Work to do:
Search the data below for the word "More" and copy each line that holds it.

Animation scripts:
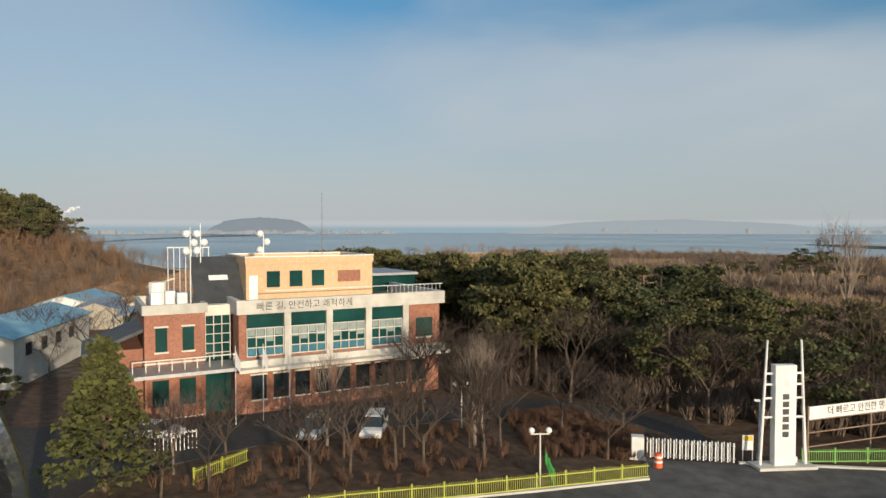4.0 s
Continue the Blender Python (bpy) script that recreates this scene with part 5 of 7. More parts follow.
picket_fence([(-36.3, 18.9), (-27.8, 28.8), (-21.8, 34.7), (-13.1, 43.8)], YELLOW_GREEN)
picket_fence([(-4.2, 52.7), (4.0, 58.0), (11.4, 61.3)], mat("olive_fence_paint", (0.20, 0.42, 0.10), 0.5, var=0.15, scale=2, bump=0), label="green metal picket fence")
picket_fence([(-59.5, -0.3), (-56.8, 2.7)], YELLOW_GREEN)
picket_fence([(-53.8, -2.1), (-55.8, 1.1)], YELLOW_GREEN)
picket_fence([(-53.8, -2.1), (-49.0, -6.0)], GREEN_PAINT, label="green metal picket fence")
picket_fence([(-39.0, 26.4), (-39.2, 31.3)], YELLOW_GREEN)
picket_fence([(-18.2, 39.0), (-20.3, 42.5)], GREEN_PAINT, label="green metal picket fence")

# ---- sliding gate, sign pylon, banner ----
gate = thing("sliding_gate", "white folding accordion gate across the drive", "gate", m=at(-14.3, 47.9, 0.05, math.degrees(math.atan2(2.2, 5.9))))
for i in range(30):
    x = i * 0.21
    part("slat", Geo().box(x, -0.2 * (i % 2), 0.12, x + 0.09, 0.12 - 0.2 * (i % 2), 1.55), WHITE, gate)
part("rail", Geo().box(0, -0.05, 0.3, 6.3, 0.05, 0.4), GREY_METAL, gate)
part("rail", Geo().box(0, -0.05, 1.25, 6.3, 0.05, 1.35), GREY_METAL, gate)
box = thing("gate_post", "white gate motor box at the gate", "gate post", m=at(-14.9, 47.5, 0.05, 20))
part("body", Geo().box(-0.45, -0.4, 0, 0.45, 0.4, 1.7), WHITE, box)
part("plinth", Geo().box(-0.6, -0.5, 0, 0.6, 0.5, 0.12), PALE_CONCRETE, box)
board = thing("notice_board", "small yellow and white notice board beside the gate", "sign", m=at(-7.7, 51.0, 0.05, 30))
part("panel", Geo().box(-0.4, -0.05, 0.9, 0.4, 0.05, 2.0), WHITE, board)
part("header", Geo().box(-0.34, -0.07, 1.6, 0.34, -0.05, 1.95), YELLOW, board)
for x in (-0.35, 0.35):
    part("post", Geo().box(x - 0.04, -0.04, 0, x + 0.04, 0.04, 0.9), GREY_METAL, board)
PM = at(-5.4, 51.25, 0.05, math.degrees(math.atan2(0.9, 1.2)))
pylon = thing("sign_pylon", "tall white sign pylon between two slanting white poles", "sign", m=PM)
part("panel", Geo().box(-0.8, -0.3, 0.2, 0.8, 0.3, 7.5), WHITE, pylon)
part("base", Geo().box(-2.2, -0.8, 0, 2.2, 0.8, 0.2), PALE_CONCRETE, pylon)
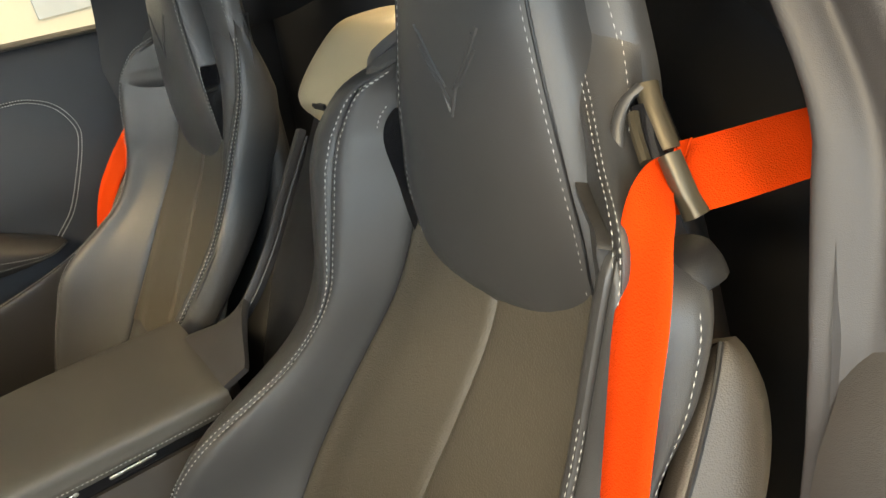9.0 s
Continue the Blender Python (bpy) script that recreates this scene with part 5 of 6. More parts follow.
# ---------------------------------------------------------------- passenger door
door = thing("passenger_door", "closed passenger door with black leather panel and silver trim", "car door", (0.72, -0.1, 0.3))
dp = Surf([[(0.735, 0.50, 0.99), (0.735, 0.30, 0.972), (0.735, 0.0, 0.945), (0.73, -0.30, 0.928), (0.725, -0.72, 0.908)],
           [(0.715, 0.50, 0.96), (0.715, 0.30, 0.95), (0.715, 0.0, 0.92), (0.712, -0.30, 0.90), (0.71, -0.72, 0.885)],
           [(0.705, 0.50, 0.85), (0.705, 0.30, 0.84), (0.705, 0.0, 0.81), (0.705, -0.30, 0.79), (0.70, -0.72, 0.77)],
           [(0.705, 0.50, 0.72), (0.705, 0.30, 0.70), (0.705, 0.0, 0.68), (0.705, -0.30, 0.66), (0.70, -0.72, 0.65)],
           [(0.72, 0.50, 0.58), (0.72, 0.30, 0.56), (0.72, 0.0, 0.54), (0.72, -0.30, 0.54), (0.71, -0.72, 0.54)],
           [(0.715, 0.50, 0.30), (0.715, 0.30, 0.30), (0.715, 0.0, 0.30), (0.715, -0.30, 0.30), (0.71, -0.72, 0.30)]], flip=True)
panel("inner_panel", dp, DOORL, door, nu=30, nv=30, thick=0.03, label="black leather door panel")
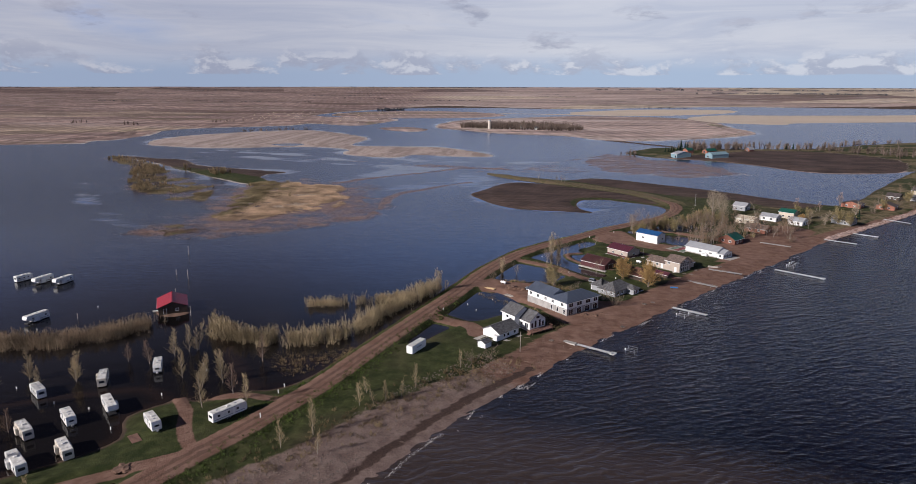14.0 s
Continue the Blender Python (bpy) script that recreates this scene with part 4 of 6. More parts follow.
def white_house():
    b = thing("house", "white lake house with grey shingles and wooden deck", "house", pose(4.4, 359.3, 1.1, rz=42), "houses on the ridge")
    block(b, 0, 7.8, 0, 6.4, 3.0, "y", 2.9, M_WHITE, M_SHINGLE, 0.45, z0=0.9)
    block(b, -2.4, 6.4, 5.6, 12.8, 5.3, "y", 2.5, M_WHITE, M_SHINGLE, 0.5)
    part("foundation", a_box(-0.06, 7.86, -0.06, 5.5, -1.0, 0.9), M_CONCRETE, b)
    pane_on(b, "W", 1.8, 1.1, 1.7, 1.9, 0)
    pane_on(b, "W", 4.3, 1.9, 0.9, 0.9, 0)
    pane_on(b, "W", 9.8, 3.6, 1.1, 0.8, -2.4)
    for u, h in ((1.2, 1.9), (2.8, 2.6), (4.9, 2.6), (6.5, 1.9)):
        pane_on(b, "S", u, 1.3, 1.0, h, 0)
    pane_on(b, "S", 3.9, 4.6, 1.6, 0.9, 0)
    deck = part("deck", a_box(-1.6, 8.8, -3.2, -0.08, 0.75, 0.92), M_DECK, b, "reddish brown timber deck")
    bm = bmesh.new()
    for x in np.linspace(-1.5, 8.7, 14):
        box(bm, x - 0.05, x + 0.05, -3.18, -3.08, 0.92, 1.9)
    box(bm, -1.6, 8.8, -3.22, -3.05, 1.88, 1.98)
    for y in np.linspace(-2.5, -0.3, 4):
        box(bm, 8.65, 8.75, y - 0.05, y + 0.05, 0.92, 1.9)
    box(bm, 8.6, 8.8, -3.2, -0.1, 1.88, 1.98)
    part("railing", bm, M_DECK, deck)
    for x in (-1.3, 1.9, 5.2, 8.5):
        part("post", a_box(x - 0.1, x + 0.1, -3.1, -2.9, -1.2, 0.75), M_DECK, deck)
    bm = bmesh.new()
    for i in range(4):
        box(bm, -2.6, -1.65, -2.6 + 0.02 * i, -1.0, 0.18 * i, 0.18 * i + 0.17) if i < 1 else box(bm, -2.6 + 0.25 * i, -1.65, -2.6, -1.0, 0.18 * i, 0.18 * i + 0.17)
    part("steps", bm, M_DECK, deck)
    roof_vent(b, 1.5, 8.2, 6.2)
    roof_vent(b, 4.5, 8.6, 6.3)
    g = thing("garage", "white gabled garage with grey shingle roof", "garage", pose(-6.2, 350.0, 1.05, rz=50), "houses on the ridge")
    block(g, 0, 10.2, 0, 8.2, 2.5, "x", 2.0, M_WHITE, M_SHINGLE, 0.45)
    pane_on(g, "W", 6.4, 0.4, 1.0, 2.0, 0, M_TRIM, "door")
    pane_on(g, "W", 2.2, 0.1, 2.6, 2.1, 0, M_TRIM, "garage_door")
    for u in (2.4, 4.4, 8.0):
        pane_on(g, "S", u, 1.0, 1.0, 1.0, 0)
    for i in range(5):
        part("patio_slab", a_box(1.2 + 1.7 * i, 2.7 + 1.7 * i, -2.4, -0.5, -0.5, 0.12), M_CONCRETE, g)
    part("driveway_slab", a_box(-5.2, -0.5, 1.5, 8.0, -0.6, 0.10), M_CONCRETE, g)
    part("lean_to", a_box(-1.5, -0.03, 0.0, 2.0, -0.8, 2.1), M_WHITE, g)
    s = thing("garden_shed", "small white garden shed with grey roof", "shed", pose(-10.9, 341.9, 0.95, rz=54), "")
    block(s, 0, 3.4, 0, 3.4, 2.0, "x", 0.8, M_WHITE, M_SHINGLE, 0.2)
    pane_on(s, "W", 1.7, 0.1, 1.3, 1.8, 0, M_TRIM, "door")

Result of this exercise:
Continue the Blender Python (bpy) script that recreates this scene with part 5 of 7. More parts follow.
Continue the Blender Python (bpy) script that recreates this scene with part 5 of 6. More parts follow.
Continue the Blender Python (bpy) script that recreates this scene with part 4 of 6. More parts follow.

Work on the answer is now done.